Cold medicine might have affected the drug tests of eight service personnel at Ching Chuan Kang Air Base in Taichung, causing them to test positive for morphine use, the Ministry of National Defense (MND) said yesterday.
Base-wide drug screening was carried out following the discovery of 53 packages of amphetamines and ketamine on the base last week.
Eight base personnel reportedly tested positive for Category 1 narcotics, which include morphine, heroin and opium, none of which were found at the base.
Cold medicines containing codeine, an opiate, might have caused a positive result of morphine because the metabolites of the two substances are similar, ministry Medical Affairs Bureau Director Wu Yi-chang (吳怡昌) told lawmakers on the legislature’s Foreign Affairs and National Defense Committee.
There were only trace amounts of the metabolites in the eight subject’s systems, suggesting that the test result might have been caused by the ingestion of cold medicines, Wu said.
However, it would be up to the judicial system rather than the hospital to determine the nature of the substances, Wu said.
Democratic Progressive Party Legislator Chuang Ruei-hsiung (莊瑞雄) criticized the ministry for trying to explain the drug test results before judicial authorities have reached a conclusion, as it might help the eight — if they had taken Catergory 1 narcotics — fabricate evidence.
Chinese Nationalist Party (KMT) Legislator Lu Yu-ling (呂玉玲) said she had received tip-offs from military sources that the drugs had been planted on the base to frame the base’s director, Major General Wang Te-yang (王德揚), amid an escalating dispute between Wang and a low-ranking officer surnamed Huang (黃).
However, Minister of National Defense Feng Shih-kuan (馮世寬) said Wang and Huang were on good terms and there was no defamation plot linked to the case.
Prosecutors are reviewing footage from surveillance cameras on the base to see if anyone can be spotted leaving the drugs, he said.

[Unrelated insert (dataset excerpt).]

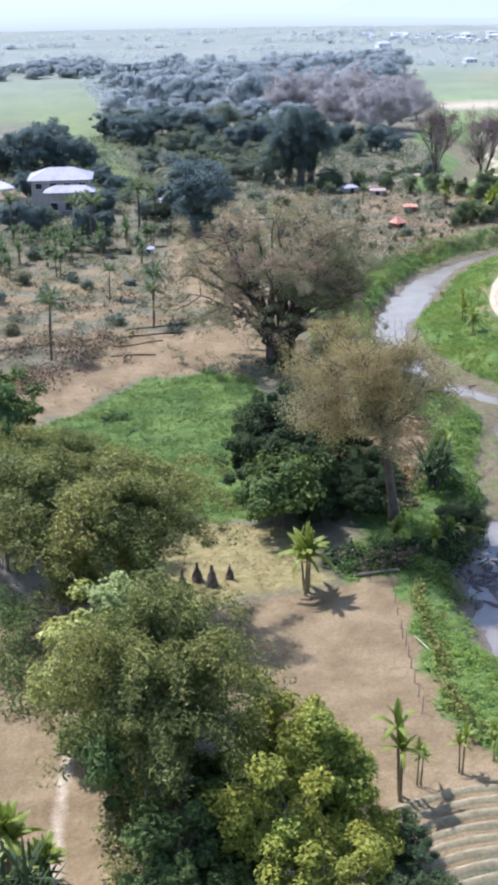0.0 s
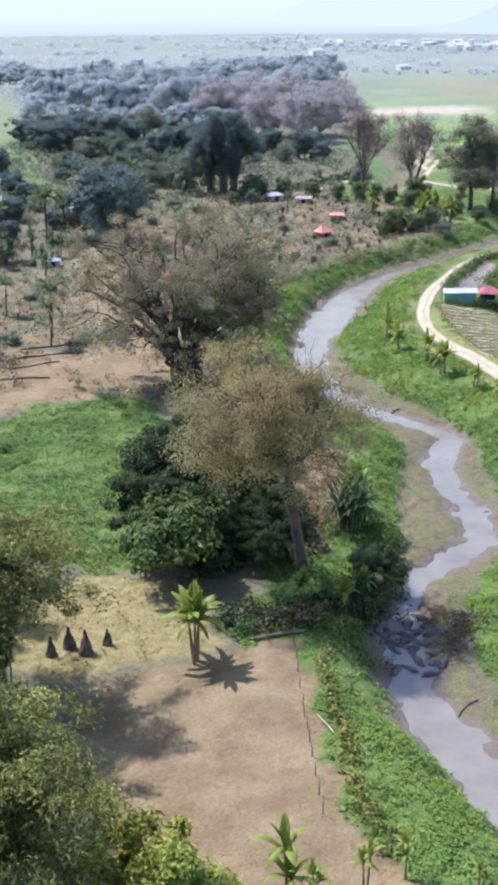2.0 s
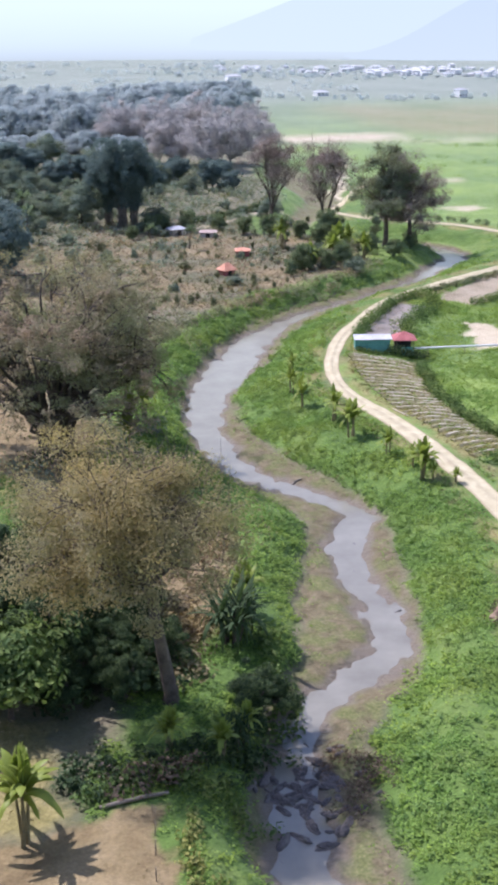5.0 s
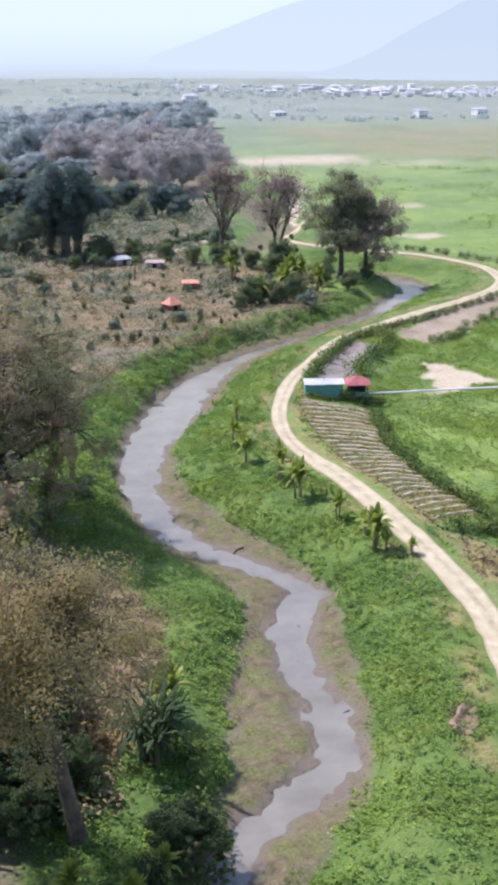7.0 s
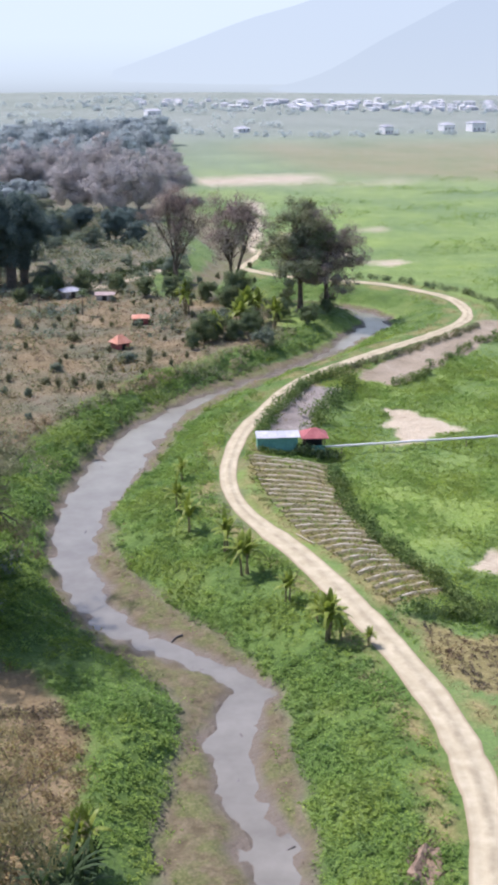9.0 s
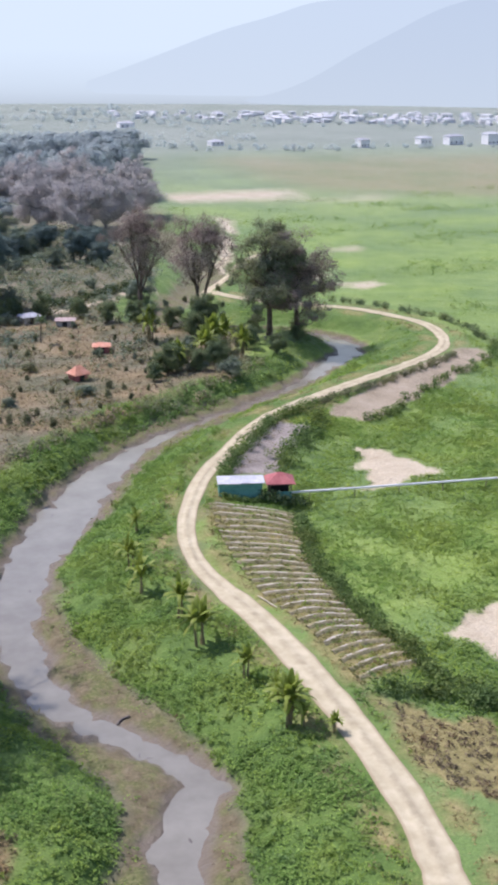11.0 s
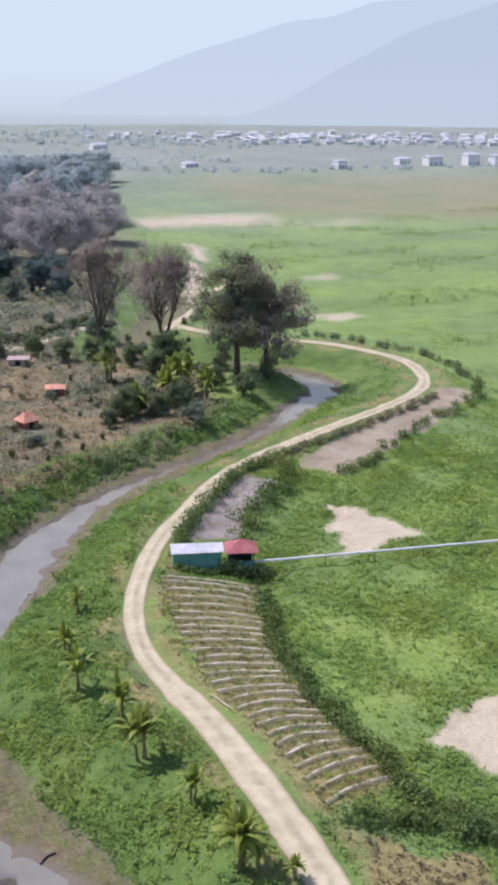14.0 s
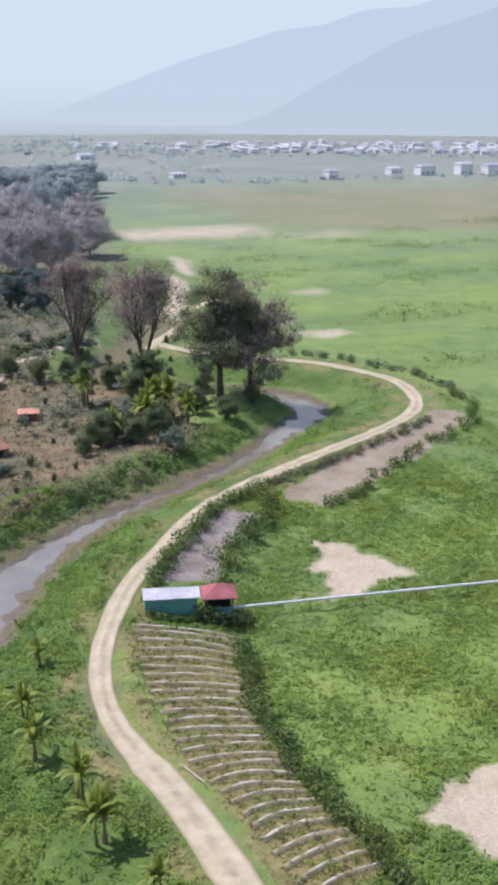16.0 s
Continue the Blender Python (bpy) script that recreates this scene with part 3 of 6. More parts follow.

The ministry also said drug abuse prevention efforts are working, noting that a total of 1.05 million urine samples were collected from military personnel last year for testing and only 0.08 percent of personnel tested positive.
The percentage of military personnel testing positive for drugs is lower than other groups in society, the defense ministry said, noting that drug tests conducted by the Ministry of Education in 2015 found 4.66 percent of students tested positive for drugs.
Newly enlisted conscripts have the highest rate of positive drug tests, with an average of 0.16 percent of conscripts having tested positive for drug use over the past three years, the defense ministry said.